DATA EXCERPT -
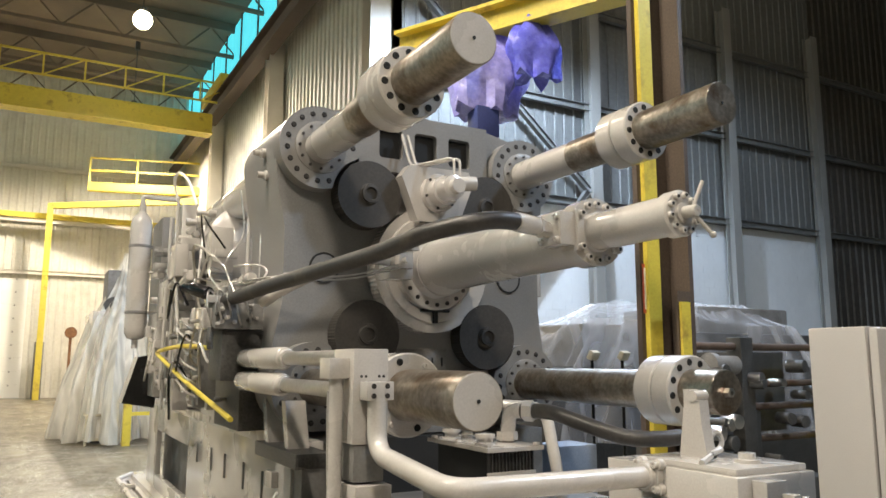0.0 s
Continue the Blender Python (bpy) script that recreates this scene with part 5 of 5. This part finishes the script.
def film(name, at, half, rings, mat, label, boxy=1.0, apex=(0.0, 0.0), pleat=0.10, seed=1, seg=120, sub=7, lift=0.0):
    """A sheet hung over a machine: rings are (share of the footprint, height); sharp pleats run down from the top."""
    bm = B()
    prof = []
    for (f0, z0), (f1, z1) in zip(rings, rings[1:]):
        for k in range(sub):
            u = k / sub
            sag = -0.10 * abs(f1 - f0) * math.sin(math.pi * u) * min(half)
            prof.append((f0 + (f1 - f0) * u, z0 + (z1 - z0) * u + sag))
    prof.append(rings[-1])
    loops = []
    for f, z in prof:
        loop = []
        for i in range(seg):
            t = 2 * math.pi * i / seg
            c, s_ = math.cos(t), math.sin(t)
            ux, uy = math.copysign(abs(c) ** boxy, c), math.copysign(abs(s_) ** boxy, s_)
            p = abs(noise.noise((c * 3.1, s_ * 3.1, seed))) + 0.6 * abs(noise.noise((c * 8.0, s_ * 8.0, seed + 5 + z * 0.15)))
            r = f * (1 + pleat * 2.0 * (p - 0.35) * (0.4 + f)) + 0.05 * pleat * noise.noise((c * 20, s_ * 20, z * 2 + seed))
            hang = z + 0.25 * pleat * noise.noise((ux * 2.2, uy * 2.2, seed + f * 2)) * max(half)
            if f > 0.9 and z < 0.4:
                hang = z + lift * max(0.0, noise.noise((c * 2.0, s_ * 2.0, seed + 2)))
            loop.append(bm.verts.new((at[0] + apex[0] * (1 - min(1, f)) + half[0] * ux * r, at[1] + apex[1] * (1 - min(1, f)) + half[1] * uy * r, max(0.012, hang))))
        loops.append(loop)
    for l0, l1 in zip(loops, loops[1:]):
        for i in range(seg):
            bm.faces.new((l0[i], l0[(i + 1) % seg], l1[(i + 1) % seg], l1[i]))
    bm.faces.new(loops[0])
    return tagged(part(name, bm, mat), label, "cover")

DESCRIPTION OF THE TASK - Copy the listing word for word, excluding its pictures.

REPLY TO THE EXERCISE -
0.0 s
Continue the Blender Python (bpy) script that recreates this scene with part 5 of 5. This part finishes the script.
def film(name, at, half, rings, mat, label, boxy=1.0, apex=(0.0, 0.0), pleat=0.10, seed=1, seg=120, sub=7, lift=0.0):
    """A sheet hung over a machine: rings are (share of the footprint, height); sharp pleats run down from the top."""
    bm = B()
    prof = []
    for (f0, z0), (f1, z1) in zip(rings, rings[1:]):
        for k in range(sub):
            u = k / sub
            sag = -0.10 * abs(f1 - f0) * math.sin(math.pi * u) * min(half)
            prof.append((f0 + (f1 - f0) * u, z0 + (z1 - z0) * u + sag))
    prof.append(rings[-1])
    loops = []
    for f, z in prof:
        loop = []
        for i in range(seg):
            t = 2 * math.pi * i / seg
            c, s_ = math.cos(t), math.sin(t)
            ux, uy = math.copysign(abs(c) ** boxy, c), math.copysign(abs(s_) ** boxy, s_)
            p = abs(noise.noise((c * 3.1, s_ * 3.1, seed))) + 0.6 * abs(noise.noise((c * 8.0, s_ * 8.0, seed + 5 + z * 0.15)))
            r = f * (1 + pleat * 2.0 * (p - 0.35) * (0.4 + f)) + 0.05 * pleat * noise.noise((c * 20, s_ * 20, z * 2 + seed))
            hang = z + 0.25 * pleat * noise.noise((ux * 2.2, uy * 2.2, seed + f * 2)) * max(half)
            if f > 0.9 and z < 0.4:
                hang = z + lift * max(0.0, noise.noise((c * 2.0, s_ * 2.0, seed + 2)))
            loop.append(bm.verts.new((at[0] + apex[0] * (1 - min(1, f)) + half[0] * ux * r, at[1] + apex[1] * (1 - min(1, f)) + half[1] * uy * r, max(0.012, hang))))
        loops.append(loop)
    for l0, l1 in zip(loops, loops[1:]):
        for i in range(seg):
            bm.faces.new((l0[i], l0[(i + 1) % seg], l1[(i + 1) % seg], l1[i]))
    bm.faces.new(loops[0])
    return tagged(part(name, bm, mat), label, "cover")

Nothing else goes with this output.